Un avis partagé par la Cour, qui estime qu'avec cette clause la possibilité de résilier « n’est pas prévue en cas de modification du tarif pour les services complémentaires et/ou optionnels ». Or, une telle absence est tout simplement illicite. Une brèche qui devrait permettre aux abonnés de se séparer de l'opérateur sans frais la prochaine fois qu'une option verra son prix augmenter.
Débits, notion d'illimité et portabilité
Dans le reste du jugement, consultable en fin d'article, une foule d'autres points ont également été abordés.
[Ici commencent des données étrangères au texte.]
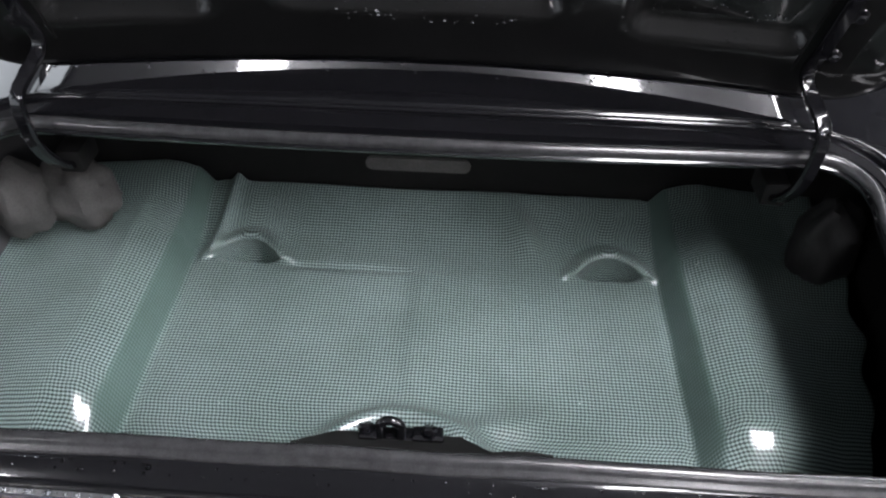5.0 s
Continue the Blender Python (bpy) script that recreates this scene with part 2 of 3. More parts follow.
def sweep(path, profile, closed=False, up=(0, 0, 1), caps=True, scale=None):
    """Carries a closed 2D profile (side, up) along a path of points."""
    n, k, up = len(path), len(profile), Vector(up)
    path = [Vector(p) for p in path]
    verts, faces = [], []
    for i, p in enumerate(path):
        a = path[(i - 1) % n] if closed or i else path[0]
        b = path[(i + 1) % n] if closed or i < n - 1 else path[-1]
        t = (b - a).normalized()
        side = t.cross(up)
        if side.length < 1e-6:
            side = Vector((1, 0, 0))
        side.normalize()
        u = side.cross(t)
        f = scale(i / (n - 1)) if scale else 1.0
        verts += [p + side * (q[0] * f) + u * (q[1] * f) for q in profile]
    for i in range(n if closed else n - 1):
        for j in range(k):
            i2, j2 = (i + 1) % n, (j + 1) % k
            faces.append((i * k + j, i2 * k + j, i2 * k + j2, i * k + j2))
    if caps and not closed:
        faces += [tuple(range(k)), tuple(range((n - 1) * k, n * k))]
    return verts, faces


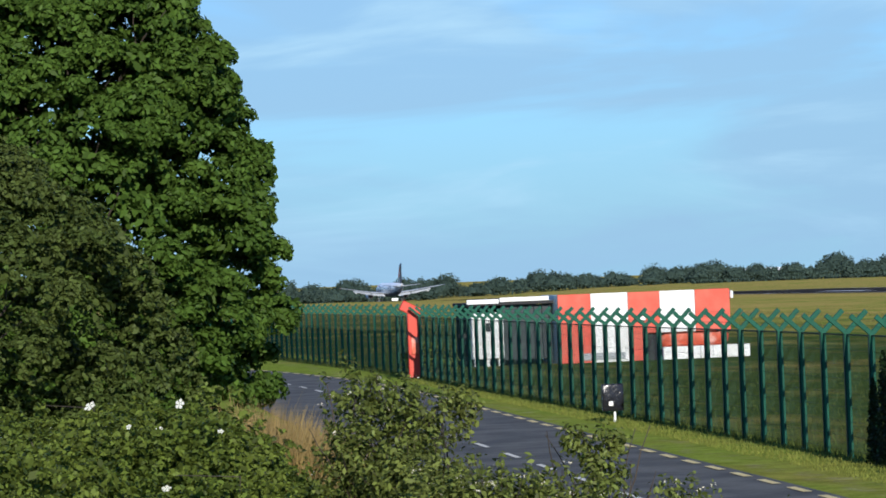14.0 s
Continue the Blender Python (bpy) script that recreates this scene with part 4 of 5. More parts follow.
apron_truck(51.25, 772, 5.2, 2.6, M_WHITE, "white service truck on the far apron")
apron_truck(51.78, 768, 3.8, 1.5, M_DARK, "low dark vehicle on the far apron")
apron_truck(52.2, 772, 2.6, 1.9, M_WHITE, "small white van on the far apron")
apron_truck(52.45, 776, 2.4, 1.7, M_WHITE, "small white cart on the far apron")
apron_truck(52.85, 770, 5.4, 1.5, M_WHITE, "low white baggage tug with trailer on the apron")
M_EARTH = material("bare_brown_earth", (0.2, 0.16, 0.11), 0.95, var=0.25, scale=0.4, second=(0.14, 0.14, 0.07), bump=0.4, bump_scale=3)
bank = bmesh.new()
bmesh.ops.create_icosphere(bank, subdivisions=4, radius=1)
for v in bank.verts:
    k = 1 + 0.25 * noise.noise(v.co * 2.3)
    v.co = (v.co.x * 13 * k, v.co.y * 4 * k, max(-0.3, v.co.z * 3.1 * k))
tagged(part("earth_bank", bank, M_EARTH, None, soft=True, at=pose(*far_spot(48.75, 850), 0, 0, -48.75)), "low bare brown earth bank beside the shelter", "earth bank")

# containers and parked clutter along the far boundary
def container(az, r, w, h, mat, label):
    t = thing("container", label, "container", "site containers", at=far_spot(az, r), rz=-az)
    panel_box("body", -w / 2, 0, 0.1, w / 2, 2.4, h, mat, t, 0.05)
    k = int(w / 0.4)
    for i in range(k):
        x = -w / 2 + 0.1 + i * (w - 0.2) / k
        panel_box("rib", x, -0.05, 0.2, x + 0.2, -0.004, h - 0.1, mat, t, 0.01)
    for s in (-1, 1):
        panel_box("skid", s * w * 0.4 - 0.1, 0.1, -0.1, s * w * 0.4 + 0.1, 2.3, 0.1, M_DARK, t, 0.01)


container(30.02, 745, 3.4, 2.8, M_BLUEBOX, "blue steel site container by the boundary")
container(30.42, 740, 4.3, 2.7, M_RED, "red steel site container by the boundary")
container(31.64, 760, 3.6, 2.7, M_RED, "tall red steel site container by the boundary")


def barrier(az0, az1, r0, r1, h, step, name, label, joint=0.94, mat=M_CONCRETE):
    t = thing(name, label, "wall", kind="structure")
    k = max(1, int(abs(az1 - az0) / step))
    rng = random.Random(int(az0 * 10))
    for i in range(k):
        a, b = az0 + (az1 - az0) * i / k, az0 + (az1 - az0) * (i + joint) / k
        p, q = Vector(far_spot(a, r0 + (r1 - r0) * i / k)), Vector(far_spot(b, r0 + (r1 - r0) * i / k))
        part("concrete_panel", bevel_box(0, -0.15, -0.2, (q - p).length, 0.15, h * rng.uniform(0.75, 1.1), 0.03), mat, t, at=pose(p.x, p.y, p.z, 0, 0, math.degrees(math.atan2((q - p).y, (q - p).x))))


barrier(33.0, 27.6, 770, 800, 1.4, 0.16, "concrete_barrier", "row of grey concrete barrier panels at the field boundary", 0.94, M_DULLWALL)
barrier(27.5, 25.2, 930, 980, 1.5, 0.3, "concrete_barrier", "row of grey concrete barrier panels near the trees", 0.96, M_DULLWALL)
barrier(51.8, 43.9, 800, 700, 0.5, 0.5, "apron_kerb", "low pale concrete kerb along the far apron", 0.998)


def house(name, label, az, r, w, h, roof, wall_mat, roof_mat, chimney=True):
    t = thing(name, label, "house", at=far_spot(az, r), rz=-az)
    panel_box("wall", -w / 2, 0, -0.2, w / 2, 6, h, wall_mat, t, 0.02)
    bm = bmesh.new()
    v = [bm.verts.new(c) for c in ((-w / 2 - 0.3, -0.3, h), (w / 2 + 0.3, -0.3, h), (w / 2 + 0.3, 6.3, h), (-w / 2 - 0.3, 6.3, h), (-w / 2 - 0.3, 3, h + roof), (w / 2 + 0.3, 3, h + roof))]
    for f in ((0, 1, 5, 4), (2, 3, 4, 5), (0, 4, 3), (1, 2, 5), (3, 2, 1, 0)):
        bm.faces.new([v[i] for i in f])
    bmesh.ops.recalc_face_normals(bm, faces=bm.faces)
    part("roof", bm, roof_mat, t)
    k = max(2, int(w / 2.4))
    for i in range(k):
        x = -w / 2 + (i + 0.5) * w / k
        panel_box("window", x - 0.5, -0.06, h * 0.35, x + 0.5, -0.01, h * 0.75, M_GLASS, t, 0.01)
    if chimney:
        panel_box("chimney", -w / 3, 2.6, h + roof * 0.4, -w / 3 + 0.7, 3.3, h + roof + 0.9, M_BRICK, t, 0.02)


house("barn", "long red brick barn with a terracotta roof among trees", 23.92, 1000, 18.3, 1.9, 2.5, M_BRICK, M_ROOF, False)
house("white_house", "small white rendered house with a low roof", 20.42, 1300, 5.0, 3.6, 0.8, M_WHITE, M_WHITE, True)
house("bungalow", "white bungalow with a reddish roof behind the hedge", 21.5, 1300, 5.0, 2.2, 1.7, M_WHITE, M_ROOF, True)
house("long_shed", "long low pale grey farm shed on the skyline", 17.6, 1500, 20, 3.6, 1.2, M_PALEWALL, M_PALEWALL, False)

# low marks beyond the runway
for x, y in ((273, 192), (287, 195), (303, 199)):
    t = thing("marker_board", "low dark marker board lying in the grass", "marker", "dark marker boards", at=(x, y, ground_z(x, y)), rz=-50)
    panel_box("board", -0.75, -0.2, -0.02, 0.75, 0.2, 0.28, M_DARK, t, 0.08)
t = thing("marker_box", "small concrete and dark steel box in the grass", "box", at=(269, 219, ground_z(269, 219)), rz=-50)
panel_box("white_half", -0.4, -0.25, -0.05, 0.05, 0.25, 0.62, M_WHITE, t, 0.03)
panel_box("dark_half", 0.06, -0.25, -0.05, 0.5, 0.25, 0.6, M_DARK, t, 0.03)


# ---- hills and woods on the skyline ----
# aerial haze over the hills is put into this blue base colour
M_HILL = material("hazy_hillside", (0.1, 0.15, 0.19), 0.95, var=0.12, scale=0.004, spec=0.0)
bm = bmesh.new()
prev = None
for i in range(60):
    az = 40 + i * 1.1
    p = Vector(far_spot(az, 4300, -20))
    h = 6 + 46 * sstep((az - 56.4) / 3.2) + 4 * noise.noise(Vector((az * 0.9, 0, 3)))
    q = p * 1.05
    cur = [bm.verts.new(p), bm.verts.new((p.x, p.y, h * 0.75)), bm.verts.new((q.x, q.y, h)), bm.verts.new((q.x * 1.04, q.y * 1.04, -20))]
    if prev:
        for j in range(3):
            bm.faces.new((prev[j], prev[j + 1], cur[j + 1], cur[j]))
    prev = cur
tagged(part("backdrop", bm, M_HILL, soft=True), "blue hazy low hills on the horizon", "hills", kind="structure")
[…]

L'association de consommateurs a ainsi réussi a faire valoir que l'absence de garantie concernant les débits ou le délai de transmission des messages était illicite en vertu d'un arrêté de 2006 imposant aux opérateurs de faire apparaître dans leurs contrats « le niveau de qualité minimum garanti pour chacune des caractéristiques techniques essentielles définies dans l’offre, telles que le débit ».
La prolongation de la période d'engagement en cas de changement de forfait a aussi été jugée abusive, tout comme certaines des clauses visant à restreindre les scénarios d'utilisation de forfaits dits « illimités » pour l'émission d'appels ou l'envoi de messages.
Dernier point important, SFR avait prévu une clause désengageant sa responsabilité en cas d'interruption de service supérieure à 4 heures dans le cadre d'une portabilité du numéro. Or ce délai d'interruption maximum de 4 heures est inscrit dans la loi et SFR ne peut s'exonérer de sa responsabilité dans pareil cas. Cette clause disparue en 2013 a été jugée illicite par le tribunal.
Résultat des courses, SFR a été condamnée à supprimer chacune des 22 clauses concernées par le jugement dans un délai de deux mois maximum avec une astreinte de 300 euros par clause et par jour de retard et à verser 30 000 euros de dommages et intérêts à l'UFC-Que Choisir. En outre, l'opérateur devra supporter le coût de la publication d'extraits de ce jugement dans trois grand journaux nationaux. SFR peut néanmoins encore décider de faire appel de cette décision.